10 Marketing Lessons From Conferences.
What started as a list of observations derived from recent experiences at conferences and speaking events has evolved into a somewhat contrived list of general marketing lessons designed to improve "customer satisfaction". As always, they can be extrapolated to other situations as well as making conferences more successful. For audience read customer, for speaker read product/service.
1) Know Your Subject.
The curator/organiser must be someone who really understands their subject - not some PR person focussed on selling, but someone who will craft an event that will have resonance and relevance to its audience.
2) Stay Focussed.
Keep it brief. Lectures like business books are too often padded out with extraneous examples and bogus rationalisation. Focus your speakers' minds by creating a time limit and you'll focus the minds of the audience.

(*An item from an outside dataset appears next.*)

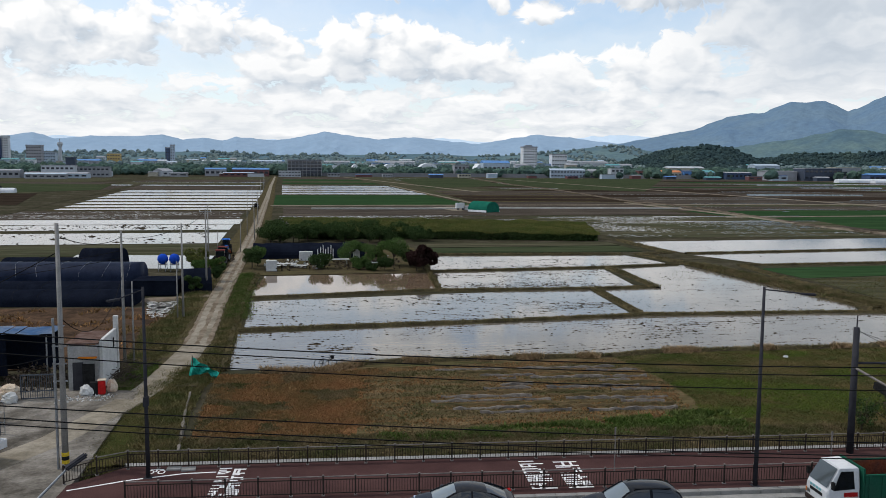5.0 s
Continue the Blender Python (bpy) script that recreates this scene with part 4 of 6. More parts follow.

3) Facilitate Interaction.
Ensure the speaker is visible to everyone at some stage so that even if sightlines are imperfect, the audience will know who to collar later when they want to follow up a point. Good talks stimulate conversations. Make sure you facilitate them.
4) Maintain Engagement.
Presentations are distilled and information-rich. They demand concentration of their audience. So don't bombard them late into the day. Inform them when they are likely to be receptive. Give them time to ruminate, relax and rehash when they are not.
5) Avoid Downtime.
Start when you said you would start. Ensure that your technology is double-teamed and flawless. Provide a seamless experience with no unexpected downtime that interrupts the flow.
6) Believe.
Trust your speaker. If you have say Sir Tim Berners-Lee in a room (not that I'm talking from recent experience), you don't need to put him on a panel. That only distracts attention from what brought you an audience in the first place and leaves your audience bemused and disgruntled.
7) Dialogue Not Monologue.
The audience is there to listen to the speaker not the egocentric ramblings of questioners, so when you open up the conversation, insist that questions are limited to one sentence and start with an interrogative. Maximise the exposure of the speaker, minimise distractions.
8) Disintermediate.
Discussion works best when one person speaks and another responds to them, so don't invoke the inefficient democratistion of taking groups of questions. The questions will be forgotten and/or unanswered and the whole process requires the unnecessary expansion of a chairman's role as intermediary. Speakers can hold their own conversations.
9) Ensure Relevance.
Ban speakers from dissipating their initial impact by laying out the structure of their talk. It's good they know where they're going but it's a creative aid not an insight. Audiences want to hear what speakers have to say, not what they are going to say.
10) Demand Passion.
The speaker must want to be there and want to tell the audience something. Speakers who dial in their talks, hate the experience or merely restate the obvious in an obvious way are anathema. If they don't care, then why should the audience care about what they're saying?
Image via planebuzz
8 Comments:
This is going to come out wrong because it implies your other posts aren't very good [though some are shite, ha!] but this is a bloody great post and if you don't mind, I'm going to get a number of people to check it out because you have detailed why so many conferences are crap when the opportunity to make them not just memorable, but valuable - is there for the taking.
whereas rob only implies it, i'm going to say it outright - all your other posts are crap.
i jest. this one is absolutely brilliant, though.
[although you should change the title to just 10 Lessons about Conferences - scrap that marketing bit erm, make it history..].
or get into the conference consulting business with russell davis, because this reads like the blueprint for interesting conference he did; time to disrupt the stat quo like cirque du soleil, but without the tights and crap frech canadians running the show
Niko - not far wrong. Both Interesting's were highly enjoyable and by far the best conferences I've attended, but if I'm being very picky fell foul of a couple of aspects listed here
Rob & Lauren What would I do without you guys?
Have the Samaritans on speed dial?
My verification word is 'jobaly' which sounds to me like 'job' and 'anomaly' a bit..that's a bit off-topic.
I think what bothers me most of all those things you talked about is downtime - speakers not being on time or technological downtime. "I made this on a mac, oh, wait, it has no file extension, what do we do, will it work, it's on my USB stick," etc.
I've found out that many people forget to have a backup plan which can be unnerving.
It should also be mentioned that the place you'll be speaking at is so important - the most boring conference I went to was in a badly lit place on the subject of ActionScript and other things and no one did anything about it. Could have taken a nap, as interesting as the presentation may have been...zzz no interaction with the medium :/
I agree Andrea - it amazes me how many tech conferences are blighted by this.